To investigate the technical feasibility of gas production from hydrate deposits, a long-term field test (lasting 18 to 24 months) is under consideration in a project led by the US Department of Energy. A candidate deposit involving the C-Unit in the vicinity of the PBU-L106 site on the North Slope, Alaska, was evaluated. The results indicate that production from horizontal wells may be orders of magnitude larger than that from vertical wells.
Gas hydrates (GHs) are solid crystalline compounds of water and gaseous sub-stances that are described by the general chemical formula G⋅NH H2O. In the GH clathrates, the molecules of gas, G (referred to as guests), occupy voids within the lattices of ice-like crystal structures. If gas and H2O availability is not a limitation, hydrate deposits can occur in two distinctly different geographic settings in which the necessary conditions of low temperature, T, and high pressure, P, exist for their formation and stability: in the Arctic (typically in association with permafrost) and in deep ocean sediments.
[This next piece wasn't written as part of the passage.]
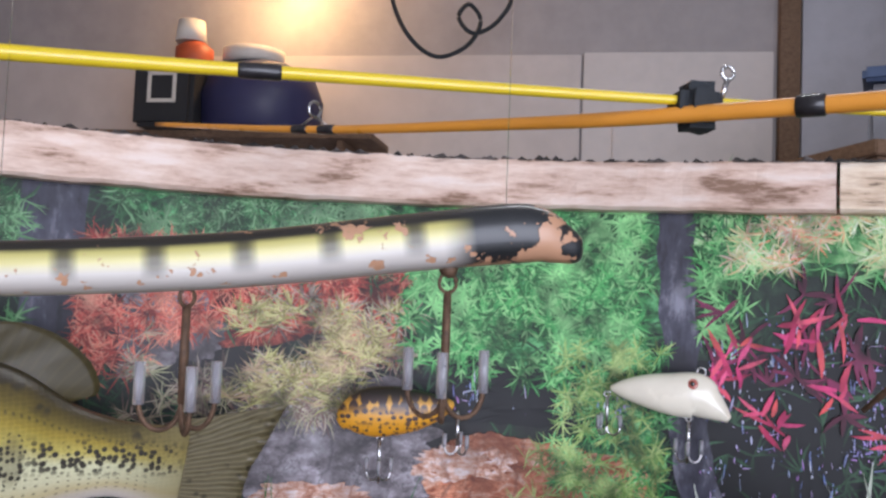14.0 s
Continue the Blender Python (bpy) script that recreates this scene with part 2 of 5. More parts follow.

CH4 is the dominant GH-forming hydrocarbon gas in natural hydrates that occur in geologic media. Under standard T and P (STP) conditions, each cubic meter of simple CH4 hydrate releases, upon dissociation, approximately 164 m3 of methane and 0.8 m3 of H2O.Classification. Natural GH accumulations are divided into three main classes on the basis of simple geologic features and initial reservoir conditions. Class-1 settings have two layers: a hydrate- bearing layer (HBL) and an underlying two-phase-fluid zone containing mobile gas and liquid water. A distinct feature of Class-1 settings is that the base of the GH-stability zone coincides with the bottom of the HBL. Class 1 is the most desirable target because it is the easiest to destabilize to release gas. In Class-2 settings, an HBL overlies a zone of mobile water. Class-3 accumulations have a single HBL with no underlying zone of mobile fluids.